I've been saying this for a couple days now:  there is no way the Tea Party is going to accept a $900 billion (by some measures) increase the deficit that allows President Obama to take Sensible Centrist credit for saving the economy and working across the aisle with the Republicans.  Jim Pethokoukis finds that the Tea Party wing of Senate Republicans headed by Sen. Jim DeMint are absolutely against this.

For many conservatives, the thumbs-up from Rep. Paul Ryan of Wisconsin is reason enough to support the Obama-GOP tax deal — well, that and the fact so many liberals are in a purple rage about it. And certainly there is nothing wrong about letting individuals and businesses keep more of their money — even for a little while. But Sen. Jim DeMint of South Carolina, another lover of tax cuts and hater of bloated big government, says he will oppose the ginormous stimulus package. Here is DeMint on the Hugh Hewitt radio show:
I’m glad the President recognizes that tax increases hurt the economy. I mean, I guess that’s progress. But frankly, Hugh, most of us who ran this election said we were not going to vote for anything that increased the deficit. This does. It raises taxes, it raises the death tax. I don’t think we needed to negotiate that aspect of this thing away. I don’t think we need to extend unemployment any further without paying for it, and without making some modifications such as turning it into a loan at some point. It then encourages people to go back to work. So there’s a lot of problems with it. I mean, and frankly, the biggest problem I have, Hugh, is we don’t need a temporary economy, which means we don’t need a temporary tax rate. A permanent extension of our current tax rates would allow businesses to plan five and ten years in advance, and that’s how you build an economy.
DeMint might have a point, several actually – and the implications are huge. The perceived failure of the 2009 Obama stimulus plan has again discredited the idea that government can spend America back into prosperity. But liberals, including many in the White House, protest that conclusion. They argue that the $900 billion package was both clumsily designed and too small given the depth of the Great Recession. But sorry big spenders, you only get one chance to fire a trillion-dollar bullet.

Jimbo here's got it figured out that Obama got the far better end of this deal, as has DeMint.  Republicans get the tax cuts for the wealthy, sure.  But Obama really did get a second stimulus package out of this and said as much at the press conference yesterday.

DeMint's argument that the tax cuts need to be made permanent aside, he's got Obama pegged on this one.  This is a major win for the President and he knows it.  The only folks that haven't figured this out yet are on the left.
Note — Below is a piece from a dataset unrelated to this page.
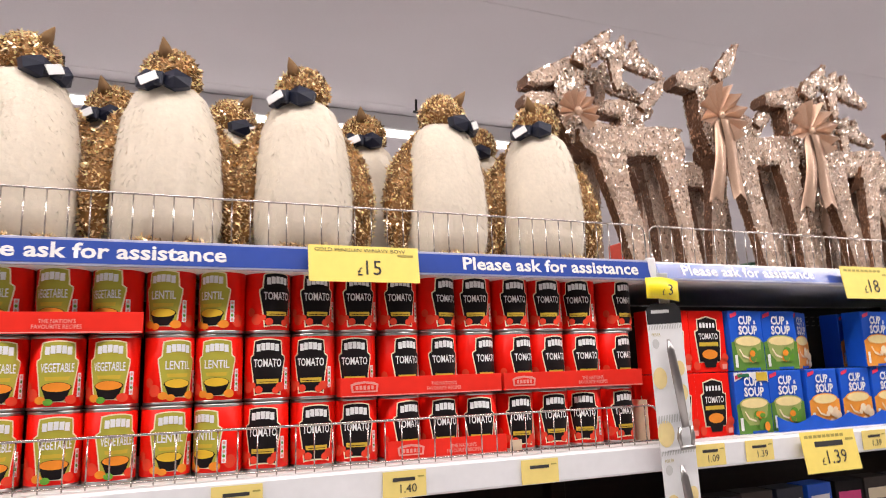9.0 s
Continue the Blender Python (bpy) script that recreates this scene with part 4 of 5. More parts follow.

So it's a race to see who will figure out Obama won here first, the left or the right.  I'm hoping it's the left, because this deal will be far, far better than anything else we're going to get out of the Republicans at this time.  If it's the right, they will completely kill this.

Luckily the outrage from the left, as Pethokoukis mentioned above, really is making it easier for Obama to sell this.  Fair or not.

[UPDATEClub For Growth wants this deal dead as well.  That should tell you everything.